● To do:
Copy out the listing in full, exactly as written, but not its pictures.

● Collected data:

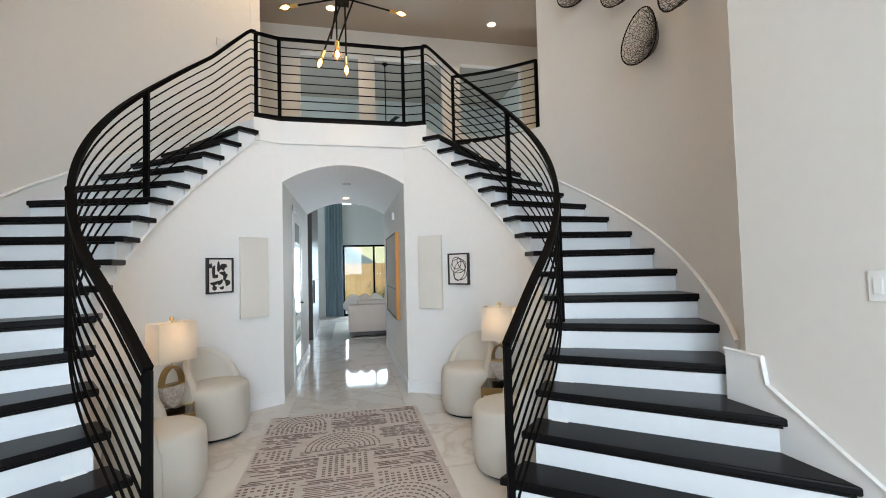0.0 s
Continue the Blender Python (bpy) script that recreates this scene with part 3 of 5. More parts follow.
cur = curtain("curtain", -5.29, -4.86, -7.615, 0.02, 3.31, M_CURT, 6, "grey curtain with a pale hexagon pattern beside the window", 0.56, 0.024)
for i in range(7):
    tube_bm = tube(B(), [(0.215 - 0.07 * i + 0.02 * math.cos(a), 0.02 * math.sin(a) * 0 , 3.315 + 0.02 * math.sin(a)) for a in [2 * math.pi * q / 12 for q in range(12)]], 0.003, 5, loop=True)
    part("ring", tube_bm, M_BRASS, cur, smooth=True)
rod = thing("curtain_rod", "slim brass curtain rod above the windows", "curtain rod", at=(-5.28, -7.615, 3.335))
part("bar", tube(B(), [(0, 0, 0), (2.75, 0, 0)], 0.013, 12), M_BRASS, rod, smooth=True)
part("finial", lathe(B(), [(0.001, -0.02), (0.02, -0.016), (0.022, 0.012), (0.001, 0.018)], 12), M_BRASS, rod, smooth=True)
for x in (0.05, 1.4):
    part("bracket", tube(B(), [(x, -0.1, -0.03), (x, -0.005, -0.03), (x, 0, -0.014)], 0.008, 6), M_BRASS, rod)

# ---- paintings ----
M_BROWN = mat("brown_canvas", (0.105, 0.047, 0.027), 0.85, vary=0.08, scale=10, bump=0.2, bump_scale=400)
M_CREAM = mat("cream_relief", (0.60, 0.49, 0.36), 0.8, vary=0.05, scale=10, bump=0.2, bump_scale=300)
M_FRAME = mat("oak_frame", (0.33, 0.20, 0.115), 0.5, vary=0.2, scale=10, bump=0.1, stretch=(1, 1, 10))


def painting(x0, x1, z0, z1, bands, label):
    pa = thing("painting", label, "painting", "pair of paintings", at=((x0 + x1) / 2, O_N - 0.002, z0))
    cx, w, h = (x0 + x1) / 2, (x1 - x0) / 2, z1 - z0
    for a, b, c, d in ((-w, w, 0, 0.012), (-w, w, h - 0.012, h), (-w, -w + 0.012, 0.0125, h - 0.0125), (w - 0.012, w, 0.0125, h - 0.0125)):
        part("frame_side", box(B(), a, b, -0.045, 0, c, d), M_FRAME, pa)
    part("canvas", box(B(), -w + 0.012, w - 0.012, -0.036, -0.004, 0.012, h - 0.012), M_BROWN, pa)
    for nb, (path, width) in enumerate(bands):
        fy = -0.0395 - 0.0008 * nb
        lines = 8
        for k in range(lines):
            bm = B()
            off = (k + 0.5) / lines - 0.5
            pts = []
            for i, (px, pz) in enumerate(path):
                a, b = path[max(0, i - 1)], path[min(len(path) - 1, i + 1)]
                d = Vector((b[0] - a[0], b[1] - a[1])).normalized()
                pts.append((px - d.y * off * width - cx, pz + d.x * off * width - z0))
            hw = width / lines / 2 - 0.0004
            rings = []
            for i, (px, pz) in enumerate(pts):
                a, b = pts[max(0, i - 1)], pts[min(len(pts) - 1, i + 1)]
                d = Vector((b[0] - a[0], b[1] - a[1])).normalized()
                q = Vector((-d.y, d.x)) * hw
                rings.append([(px - q.x, -0.036, pz - q.y), (px + q.x, -0.036, pz + q.y), (px + q.x, fy, pz + q.y), (px - q.x, fy, pz - q.y)])
            loft(bm, rings)
            part("relief_strip", bm, M_CREAM, pa, "cream raised strip")
    return pa


def bend(cx, cz, r, a0, a1, n=14):
    return [(cx + r * math.cos(radians(a0 + (a1 - a0) * i / n)), cz + r * math.sin(radians(a0 + (a1 - a0) * i / n))) for i in range(n + 1)]


PX0, PX1 = -4.46, -3.36
painting(PX0, PX1, 1.735, 2.44, [
    ([(PX0 + 0.014, 2.29)] + bend(-4.18, 2.09, 0.20, 90, 0) + [(-3.98, 1.75)], 0.20),
    ([(-3.735, 1.75)] + bend(-3.49, 1.87, 0.245, 180, 90) + [(PX1 - 0.014, 2.115)], 0.22)], "brown canvas with two cream arched relief bands, oak frame")
painting(PX0, PX1, 0.985, 1.685, [
    ([(PX1 - 0.014, 1.575)] + bend(-4.20, 1.452, 0.123, 90, 270) + [(-4.03, 1.325)], 0.115),
    ([(PX1 - 0.014, 1.365)] + bend(-3.99, 1.235, 0.13, 90, 270) + [(PX1 - 0.014, 1.10)], 0.115)], "brown canvas with cream looping relief bands, oak frame")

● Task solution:
0.0 s
Continue the Blender Python (bpy) script that recreates this scene with part 3 of 5. More parts follow.
cur = curtain("curtain", -5.29, -4.86, -7.615, 0.02, 3.31, M_CURT, 6, "grey curtain with a pale hexagon pattern beside the window", 0.56, 0.024)
for i in range(7):
    tube_bm = tube(B(), [(0.215 - 0.07 * i + 0.02 * math.cos(a), 0.02 * math.sin(a) * 0 , 3.315 + 0.02 * math.sin(a)) for a in [2 * math.pi * q / 12 for q in range(12)]], 0.003, 5, loop=True)
    part("ring", tube_bm, M_BRASS, cur, smooth=True)
rod = thing("curtain_rod", "slim brass curtain rod above the windows", "curtain rod", at=(-5.28, -7.615, 3.335))
part("bar", tube(B(), [(0, 0, 0), (2.75, 0, 0)], 0.013, 12), M_BRASS, rod, smooth=True)
part("finial", lathe(B(), [(0.001, -0.02), (0.02, -0.016), (0.022, 0.012), (0.001, 0.018)], 12), M_BRASS, rod, smooth=True)
for x in (0.05, 1.4):
    part("bracket", tube(B(), [(x, -0.1, -0.03), (x, -0.005, -0.03), (x, 0, -0.014)], 0.008, 6), M_BRASS, rod)

# ---- paintings ----
M_BROWN = mat("brown_canvas", (0.105, 0.047, 0.027), 0.85, vary=0.08, scale=10, bump=0.2, bump_scale=400)
M_CREAM = mat("cream_relief", (0.60, 0.49, 0.36), 0.8, vary=0.05, scale=10, bump=0.2, bump_scale=300)
M_FRAME = mat("oak_frame", (0.33, 0.20, 0.115), 0.5, vary=0.2, scale=10, bump=0.1, stretch=(1, 1, 10))


def painting(x0, x1, z0, z1, bands, label):
    pa = thing("painting", label, "painting", "pair of paintings", at=((x0 + x1) / 2, O_N - 0.002, z0))
    cx, w, h = (x0 + x1) / 2, (x1 - x0) / 2, z1 - z0
    for a, b, c, d in ((-w, w, 0, 0.012), (-w, w, h - 0.012, h), (-w, -w + 0.012, 0.0125, h - 0.0125), (w - 0.012, w, 0.0125, h - 0.0125)):
        part("frame_side", box(B(), a, b, -0.045, 0, c, d), M_FRAME, pa)
    part("canvas", box(B(), -w + 0.012, w - 0.012, -0.036, -0.004, 0.012, h - 0.012), M_BROWN, pa)
    for nb, (path, width) in enumerate(bands):
        fy = -0.0395 - 0.0008 * nb
        lines = 8
        for k in range(lines):
            bm = B()
            off = (k + 0.5) / lines - 0.5
            pts = []
            for i, (px, pz) in enumerate(path):
                a, b = path[max(0, i - 1)], path[min(len(path) - 1, i + 1)]
                d = Vector((b[0] - a[0], b[1] - a[1])).normalized()
                pts.append((px - d.y * off * width - cx, pz + d.x * off * width - z0))
            hw = width / lines / 2 - 0.0004
            rings = []
            for i, (px, pz) in enumerate(pts):
                a, b = pts[max(0, i - 1)], pts[min(len(pts) - 1, i + 1)]
                d = Vector((b[0] - a[0], b[1] - a[1])).normalized()
                q = Vector((-d.y, d.x)) * hw
                rings.append([(px - q.x, -0.036, pz - q.y), (px + q.x, -0.036, pz + q.y), (px + q.x, fy, pz + q.y), (px - q.x, fy, pz - q.y)])
            loft(bm, rings)
            part("relief_strip", bm, M_CREAM, pa, "cream raised strip")
    return pa


def bend(cx, cz, r, a0, a1, n=14):
    return [(cx + r * math.cos(radians(a0 + (a1 - a0) * i / n)), cz + r * math.sin(radians(a0 + (a1 - a0) * i / n))) for i in range(n + 1)]


PX0, PX1 = -4.46, -3.36
painting(PX0, PX1, 1.735, 2.44, [
    ([(PX0 + 0.014, 2.29)] + bend(-4.18, 2.09, 0.20, 90, 0) + [(-3.98, 1.75)], 0.20),
    ([(-3.735, 1.75)] + bend(-3.49, 1.87, 0.245, 180, 90) + [(PX1 - 0.014, 2.115)], 0.22)], "brown canvas with two cream arched relief bands, oak frame")
painting(PX0, PX1, 0.985, 1.685, [
    ([(PX1 - 0.014, 1.575)] + bend(-4.20, 1.452, 0.123, 90, 270) + [(-4.03, 1.325)], 0.115),
    ([(PX1 - 0.014, 1.365)] + bend(-3.99, 1.235, 0.13, 90, 270) + [(PX1 - 0.014, 1.10)], 0.115)], "brown canvas with cream looping relief bands, oak frame")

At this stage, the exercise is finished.